With consecutive seasons of consistent high-end yield and fiber quality performance across the Southwest, DP 1646 B2XF has become the Deltapine® variety by which others are being measured. The 2018 growing season showed why growers again will turn to this variety for planting in 2019.
In the lower Rio Grande Valley near Weslaco, Texas, Hans Hovda has planted DP 1646 B2XF for three seasons in a row. Consistent performance keeps him coming back.
“For us, DP 1646 B2XF has been very adaptable to different soil types, and that is important because we have fields with really heavy clay-type soils and some fields with really light, alluvial soils,” said Hovda, who farms on 40-inch rows with all fields furrow irrigated.
Last season, Hovda began planting cotton in late February, into dry, hot conditions that remained until June, when upwards of 20 inches of rain dumped onto late-stage cotton. In a test plot planted late behind a spinach crop, DP 1646 B2XF averaged over 4.5 bales per acre. In other fields, which did not drain well and where boll rot took away from the yield potential, DP 1646 B2XF consistently made 2.5 bales per acre, according to Hovda.

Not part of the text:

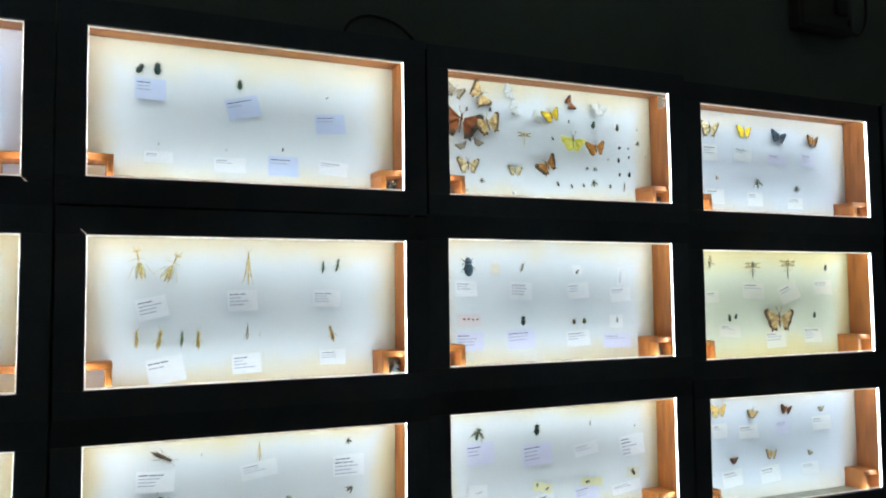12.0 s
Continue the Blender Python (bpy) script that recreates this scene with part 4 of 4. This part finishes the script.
# ---- cables and fittings on the wall ----
def cable(name, pts, radius, mat, label, cyclic=False):
    cu = bpy.data.curves.new(name, "CURVE")
    cu.dimensions, cu.bevel_depth, cu.bevel_resolution, cu.resolution_u = "3D", radius, 2, 8
    sp = cu.splines.new("NURBS")
    sp.points.add(len(pts) - 1)
    for p, q in zip(sp.points, pts):
        p.co = (*q, 1)
    sp.use_endpoint_u, sp.order_u = True, 3
    cu.materials.append(mat)
    return tagged(new(name, cu), label, "cable")


TOP = 1.93
cable("power_cable", [(1.42, 0.8865, TOP), (1.415, 0.8870, 1.975), (1.455, 0.8870, 2.005), (1.51, 0.8870, 2.0), (1.55, 0.8870, 1.975), (1.575, 0.8855, TOP + 0.01)], 0.0028, CABLE,
      "thin black cable looping above a case against the wall")
cable("loose_wire", [(0.259, 0.803, 1.934), (0.271, 0.801, 1.930), (0.291, 0.803, 1.925), (0.321, 0.801, 1.927), (0.331, 0.803, 1.927), (0.343, 0.801, 1.926), (0.374, 0.803, 1.926)],
      0.0016, WIRE, "bare pale wire lying along the top of a case")
cable("hanging_wire", [(0.381, 0.802, 1.30), (0.3805, 0.799, 1.285), (0.3815, 0.799, 1.265), (0.381, 0.802, 1.25)], 0.0008, WIRE, "short pale wire hanging in the gap between cases")
cable("power_cable", [(3.11, 0.8865, 1.93), (3.14, 0.8870, 1.965), (3.18, 0.8870, 1.97), (3.215, 0.8865, 1.93)], 0.0026, CABLE, "thin black cable looping above a case against the wall")


def switch_box():
    base = new("switch_box")
    base.matrix_basis = pose(2.60, WALL_Y, 2.21)
    tagged(base, "dark square electrical box mounted on the wall", "electrical box")
    part("body", mesh_of(box(-0.09, 0.09, -0.032, 0, -0.10, 0.10, 0.006), "box_body", PLASTIC), base)
    part("cover", mesh_of(box(-0.082, 0.082, -0.036, -0.0315, -0.092, 0.092, 0.003), "box_cover", PLASTIC), base)
    part("knob", mesh_of(box(0.02, 0.06, -0.047, -0.0355, -0.06, -0.02, 0.005), "box_knob", CABLE), base)


switch_box()
cable("power_cable", [(2.66, 0.8485, 2.14), (2.70, 0.8735, 2.115), (2.75, 0.8815, 2.13), (2.775, 0.8865, 2.19), (2.765, 0.8865, 2.27), (2.73, 0.8865, 2.45), (2.72, 0.8870, 2.9)], 0.0035, CABLE,
      "black cable hanging in a loop beside the electrical box")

DP 1646 B2XF hung in through the dry period and responded well to the rainfall late in the season. The results in 2018 were, once again, consistently good on Hovda’s farm.
“I had several neighbors come by looking at it, and they wished they had it planted on their farms,” he said. “It has to be one of the top varieties to plant for South Texas, no doubt about it.”
In 2019, Hovda will continue to plant and try other varieties, but he says 90 percent of his acres will be planted to DP 1646 B2XF, an increase from last season.
“We’ve seen very consistent performance in DP 1646 B2XF, and we have confidence in it and hope it continues to perform well,” he says. “It has performed under different climatic conditions from season to season. It just hangs in there and does a good job.”